Legislative Assembly for the ACT: 1998 Week 3 Hansard (28 May) . . Page.. 703 ..
MR SMYTH (continuing):
Mr Speaker, it is important that the objectives of existing gas legislation and functions of the Gas Authority in relation to the protection of consumer interests do not get overlooked in the translation to a new framework for a competitive gas industry. The Gas Supply Bill 1998 provides for a Gas Technical Regulator to amalgamate the roles of both the Gas Authority Secretariat and the Gas Technical Controller, thereby continuing the public and industry interface functions, while strengthening the system of control that is needed to ensure technical and safety compliance by the gas industry.
The Gas Supply Bill 1998 also provides for the authorisation of the gas transmission; gas distribution, through networks; and gas supply, retail, businesses - replacing the single authorisation given to AGL as a "bundled" networks and retail business. The operation of East Australian Pipeline Ltd in the ACT is currently not covered by an authorisation, as the Gas Act 1992 applies only to distribution pipelines. Conditions of authorisation will establish specific prudential and technical criteria for gas businesses and set out requirements for reporting, accounting and compliance with ACT laws, in addition to conditions in relation to infrastructure standards, so as to ensure a safe and continuous supply of natural gas to ACT consumers. The objective in cost-effective regulation of the gas industry is to identify the actual cost of regulation and to recover that cost from the authorised businesses in the market through the authorisation fee. This method has been adopted in New South Wales.

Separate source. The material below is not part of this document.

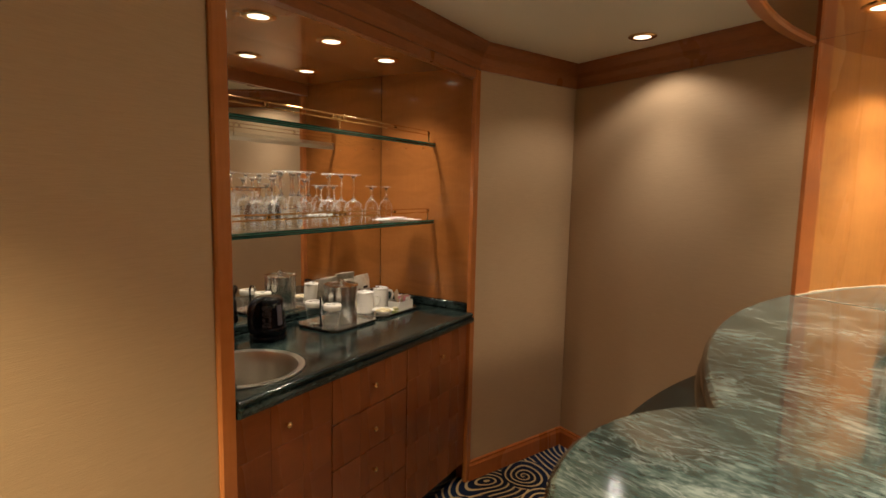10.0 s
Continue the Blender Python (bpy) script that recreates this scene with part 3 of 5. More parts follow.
def bar_soffit():
    o = inset(BAR, 0.0)
    n = len(o)
    rows = [at_z(inset(o, d), z) for d, z in [(0.03, Z_SOFFIT), (0.03, Z_SOFFIT - 0.012)] + STEPS]
    bm = loft(rows, True, False)
    end = Vector((math.cos(radians(A_END)), math.sin(radians(A_END)), 0))
    across = Vector((-end.y, end.x, 0))
    gone = [f for f in bm.faces if all(abs((v.co - Vector((CX, CY, v.co.z))).dot(across)) < 0.06 and (v.co - Vector((CX, CY, v.co.z))).dot(end) > 1.3 for v in f.verts) and abs((f.verts[0].co - f.verts[2].co).dot(end)) > 0.2]
    bmesh.ops.delete(bm, geom=gone, context="FACES")
    return bm


bar_fascia = shape("ceiling_bar_fascia", bar_soffit(), WOOD_LOW, "cherry fascia of the soffit that follows the bar", "trim", smooth=True)
bar_soffit_mirror = shape("ceiling_bar_mirror", slab(inset(BAR, 0.031), [(0, Z_SOFFIT), (0, Z_SOFFIT + 0.008)]), BRONZE_MIRROR, "bronze mirror underside of the soffit above the bar", "mirror")

# taupe walls of the bar
WALL_END = tuple(pc(R_WALL, A_END)[:2])
CORNER = (-3.435, 1.705)
FAR_LEFT = tuple(nk(1.86, 0)[:2])
wall_west = shape("wall_west", wall_run([tuple(nk(0, 0)[:2]), CORNER], 0, Z_CEIL, 0.12, 1), CLOTH, "taupe woven wallcovering wall beside the bar niche", "wall")
wall_north = shape("wall_north", wall_run([(CORNER[0] - 0.12, CORNER[1]), (WALL_END[0] - 0.012, WALL_END[1] - 0.006)], 0, Z_CEIL, 0.12, 1), CLOTH, "taupe woven wallcovering wall lit by a downlight", "wall")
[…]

Mr Speaker, the Gas Supply Bill 1998 repeals the Gas Act 1992 and the Gas Levy Act 1991. This means that the gas levy and the energy research and development levy will no longer apply, consistent with the High Court ruling in 1997 that limits the ACT raising revenue based on a quantum of sales. These levies had previously been identified as being anti-competitive in nature and have since been removed in the New South Wales gas legislation. The removal of these levies is a matter which should be drawn to the attention of the ACT Independent Pricing and Regulatory Commission in its first review of charges, so that the benefits of competition can be passed on to consumers.
The introduction of competition in both the ACT and New South Wales would also mean that other gas retailers can compete in those markets - again, a benefit to consumers of these new arrangements. In New South Wales, the Independent Pricing and Regulatory Tribunal's determination of AGL's gas transport charges made a substantial impact on those charges, and these benefits are expected to flow on to the large number of users, including retail gas businesses, in the ACT over the next three years. Existing funds in the Energy R and D Trust will continue to be used in energy and gas industry-related development projects, such as the current evaluation of natural gas vehicles in the bus and light vehicle fleets.
Mr Speaker, I will conclude by saying that the Gas Supply Bill 1998 complements the Gas Pipelines Access Bill 1998. Both Bills are primarily aimed at price benefits for gas consumers in the ACT, as well as enabling the ACT to conform with the requirements of the gas pipelines access agreement to create a national gas market. By participating in the national gas market, the ACT Government will be able to ensure that long-term gas demands can be met from a range of competing producers, pipeliners and retailers.